Data block
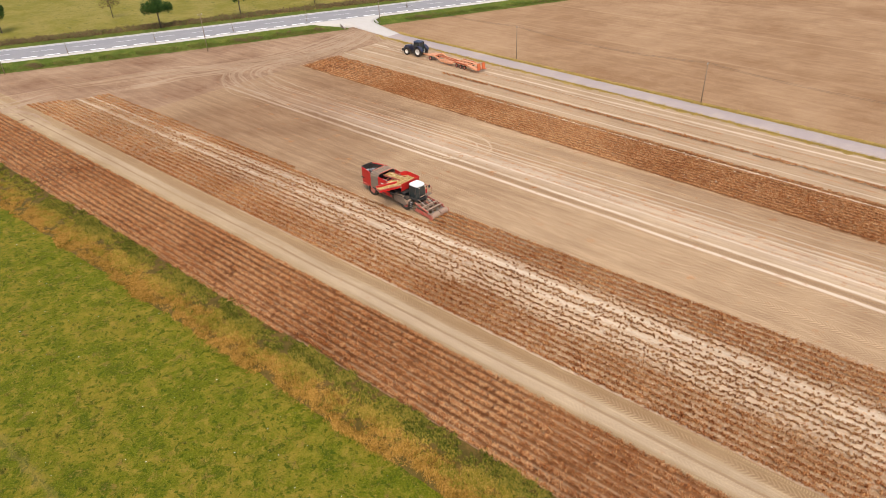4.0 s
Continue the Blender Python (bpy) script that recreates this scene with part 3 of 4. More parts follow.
x[:1300] = rs.uniform(-45, 30, 1300)
y[:1300] = np.where(rs.rand(1300) < 0.6, 15.3 - 0.08 * x[:1300] + rs.normal(0, 0.13, 1300), strip_low(x[:1300]) + rs.rand(1300) * 8)
tagged(scatter("dusty_clods", CLOD, np.c_[x, y, np.full(n, 0.12)], rs.uniform(0.03, 0.11, n) * np.where(np.arange(n) < 1300, 1.5, 1.0), M["dust_clod"]), "pale dusty clods between the plants", "soil", kind="stuff")

# weeds of the verge and tufts of the meadow
WEED = [stalks(34, 0.34, 0.34, 0.07, 0.75, 0.2, np.random.RandomState(40 + i)) for i in range(9)]
BUSH = [stalks(36, 0.32, 0.5, 0.12, 0.5, 0.2, np.random.RandomState(60 + i)) for i in range(9)]


def verge_plants(name, count, v0, v1, wave, protos, sizes, material, label, skip=None):
    """Weeds in a wavering band of the verge, from v0 to v1 across it (0: the meadow, 1: the crop)."""
    x = rs.uniform(-130, 38, count)
    v = v0 + (v1 - v0) * rs.rand(count) + wave * (np.sin(x * 0.42 + v0 * 9) + 0.6 * np.sin(x * 1.13 + 2) + 0.5 * np.sin(x * 0.11))
    y = verge_out(x) * (1 - v) + crop_low(x) * v
    keep = (x > -60) | (rs.rand(count) < 0.45)
    if skip is not None:
        keep &= ~skip(x, y)
    z = 0.2 * np.sin(np.clip(v, 0, 1) * np.pi)
    tagged(scatter(name, protos, np.c_[x, y, z][keep], rs.uniform(*sizes, keep.sum()), material), label, "weeds", kind="stuff")


verge_plants("rusty_weeds", 5600, -0.06, 0.44, 0.04, WEED, (0.4, 1.0), M["rusty_reed"], "rusty orange dead grass and weeds", lambda x, y: patches(x * 1.4, y * 1.3, 0.6) + rs.normal(0, 0.15, len(x)) < 0.28)
verge_plants("dry_weeds", 4300, 0.22, 0.68, 0.05, WEED, (0.45, 1.0), M["reed"], "yellow and straw-coloured dry weeds", lambda x, y: patches(x * 1.1 + 4, y * 1.5, 0.7) + rs.normal(0, 0.15, len(x)) < 0.3)
verge_plants("olive_weeds", 1700, 0.05, 0.7, 0.05, BUSH, (0.22, 0.55), M["nettle"], "low olive-green weeds among the dry grass", lambda x, y: patches(x * 1.2 + 9, y * 1.2, 0.5) + rs.normal(0, 0.1, len(x)) < 0.5)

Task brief
Return each line of the data, keeping its wording exact and omitting pictures.

Finished answer
4.0 s
Continue the Blender Python (bpy) script that recreates this scene with part 3 of 4. More parts follow.
x[:1300] = rs.uniform(-45, 30, 1300)
y[:1300] = np.where(rs.rand(1300) < 0.6, 15.3 - 0.08 * x[:1300] + rs.normal(0, 0.13, 1300), strip_low(x[:1300]) + rs.rand(1300) * 8)
tagged(scatter("dusty_clods", CLOD, np.c_[x, y, np.full(n, 0.12)], rs.uniform(0.03, 0.11, n) * np.where(np.arange(n) < 1300, 1.5, 1.0), M["dust_clod"]), "pale dusty clods between the plants", "soil", kind="stuff")

# weeds of the verge and tufts of the meadow
WEED = [stalks(34, 0.34, 0.34, 0.07, 0.75, 0.2, np.random.RandomState(40 + i)) for i in range(9)]
BUSH = [stalks(36, 0.32, 0.5, 0.12, 0.5, 0.2, np.random.RandomState(60 + i)) for i in range(9)]


def verge_plants(name, count, v0, v1, wave, protos, sizes, material, label, skip=None):
    """Weeds in a wavering band of the verge, from v0 to v1 across it (0: the meadow, 1: the crop)."""
    x = rs.uniform(-130, 38, count)
    v = v0 + (v1 - v0) * rs.rand(count) + wave * (np.sin(x * 0.42 + v0 * 9) + 0.6 * np.sin(x * 1.13 + 2) + 0.5 * np.sin(x * 0.11))
    y = verge_out(x) * (1 - v) + crop_low(x) * v
    keep = (x > -60) | (rs.rand(count) < 0.45)
    if skip is not None:
        keep &= ~skip(x, y)
    z = 0.2 * np.sin(np.clip(v, 0, 1) * np.pi)
    tagged(scatter(name, protos, np.c_[x, y, z][keep], rs.uniform(*sizes, keep.sum()), material), label, "weeds", kind="stuff")


verge_plants("rusty_weeds", 5600, -0.06, 0.44, 0.04, WEED, (0.4, 1.0), M["rusty_reed"], "rusty orange dead grass and weeds", lambda x, y: patches(x * 1.4, y * 1.3, 0.6) + rs.normal(0, 0.15, len(x)) < 0.28)
verge_plants("dry_weeds", 4300, 0.22, 0.68, 0.05, WEED, (0.45, 1.0), M["reed"], "yellow and straw-coloured dry weeds", lambda x, y: patches(x * 1.1 + 4, y * 1.5, 0.7) + rs.normal(0, 0.15, len(x)) < 0.3)
verge_plants("olive_weeds", 1700, 0.05, 0.7, 0.05, BUSH, (0.22, 0.55), M["nettle"], "low olive-green weeds among the dry grass", lambda x, y: patches(x * 1.2 + 9, y * 1.2, 0.5) + rs.normal(0, 0.1, len(x)) < 0.5)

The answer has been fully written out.